→ TASK DETAILS: Retype all material exactly. Pictures stay out of the copy.

→ PROVIDED MATERIAL:
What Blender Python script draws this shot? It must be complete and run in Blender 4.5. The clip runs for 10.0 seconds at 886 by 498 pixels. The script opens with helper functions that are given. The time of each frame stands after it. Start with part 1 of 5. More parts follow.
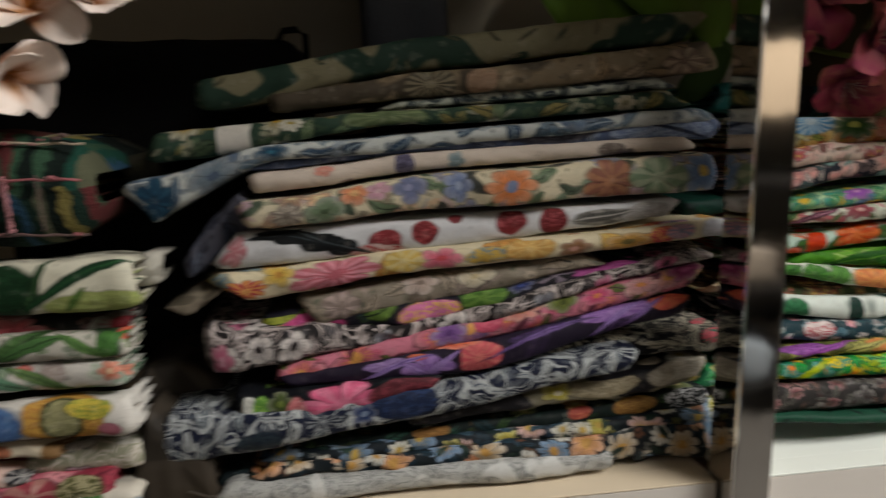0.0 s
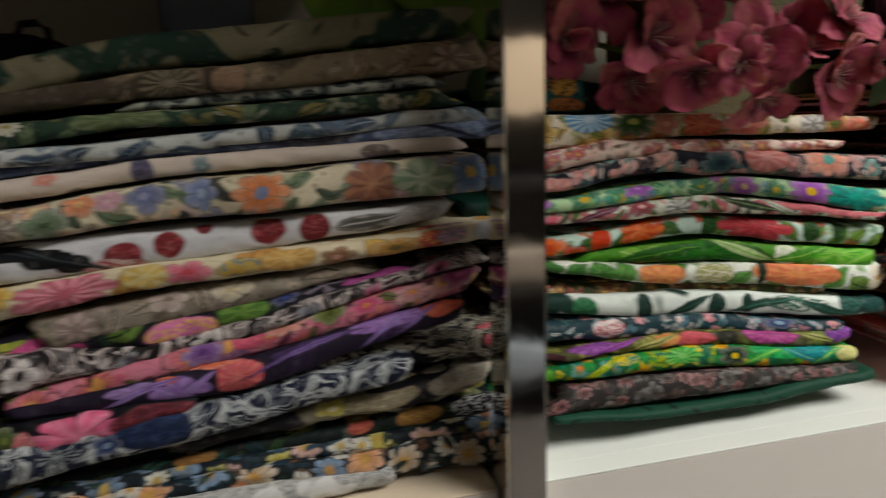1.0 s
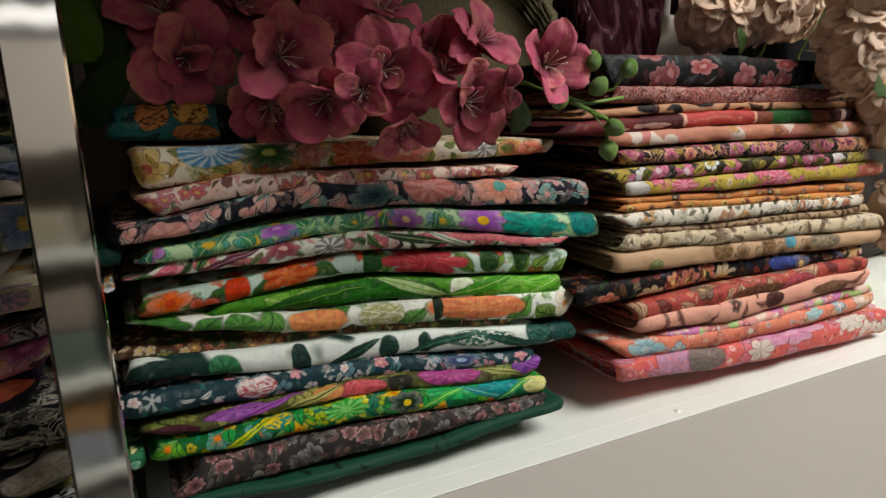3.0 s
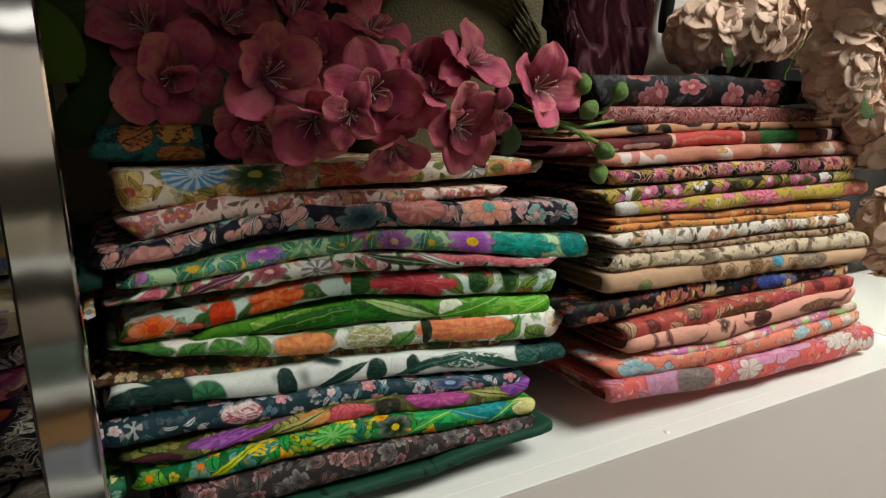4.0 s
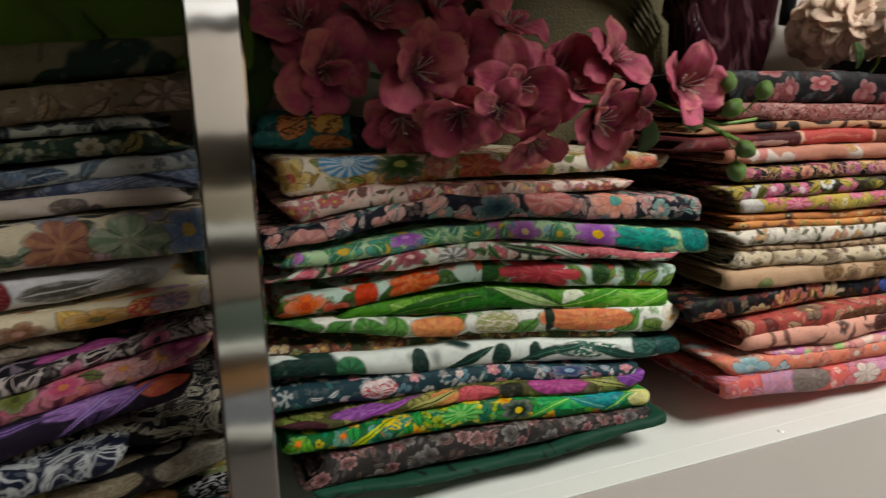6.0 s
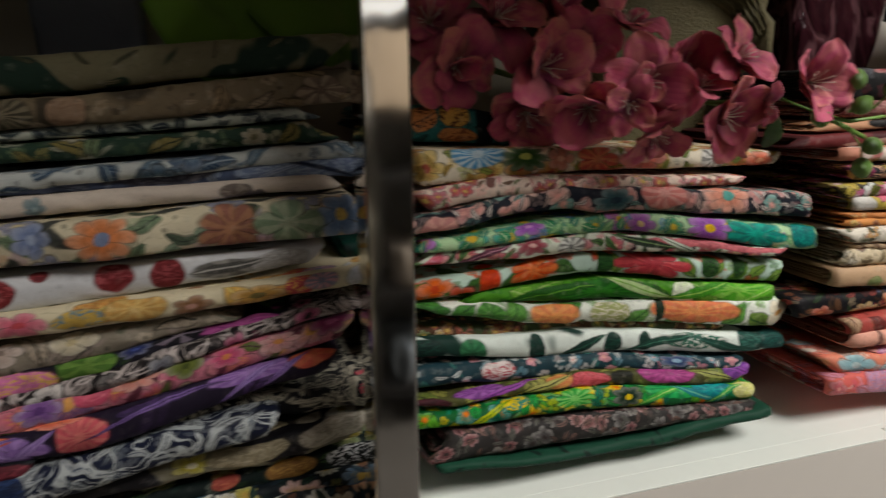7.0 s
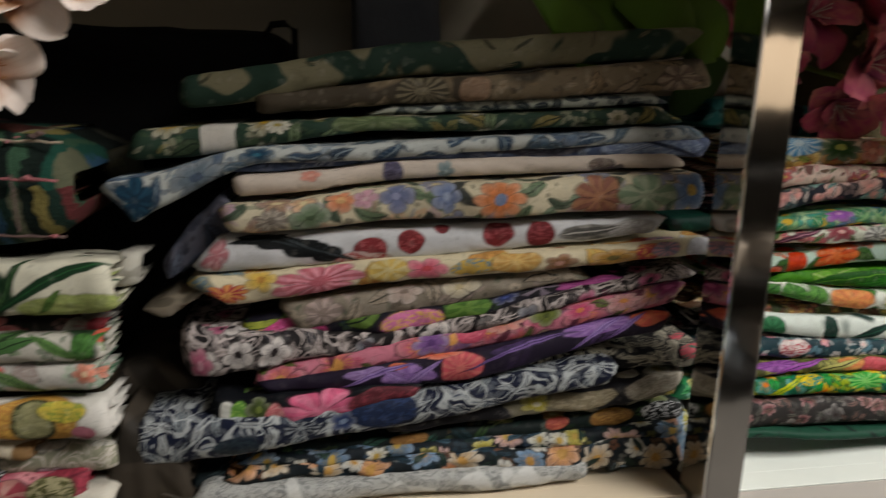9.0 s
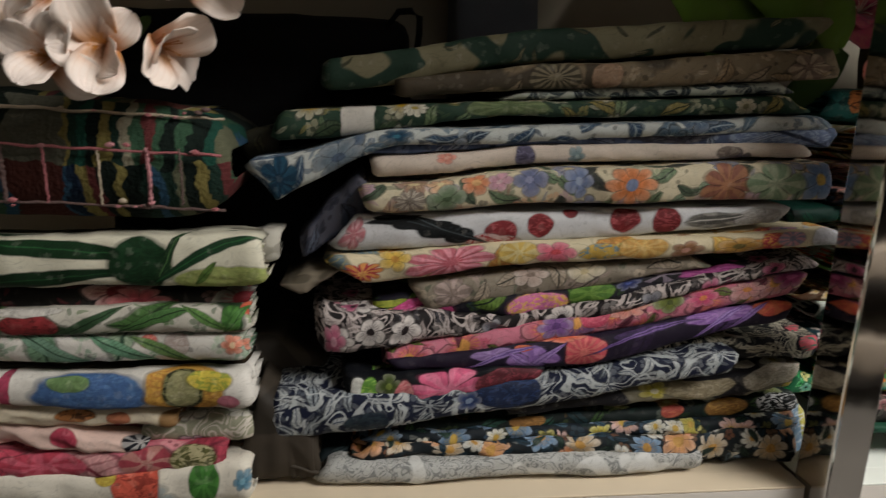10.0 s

→ FULL ANSWER:
What Blender Python script draws this shot? It must be complete and run in Blender 4.5. The clip runs for 10.0 seconds at 886 by 498 pixels. The script opens with helper functions that are given. The time of each frame stands after it. Start with part 1 of 5. More parts follow.
0.0 s
1.0 s
3.0 s
4.0 s
6.0 s
7.0 s
9.0 s
10.0 s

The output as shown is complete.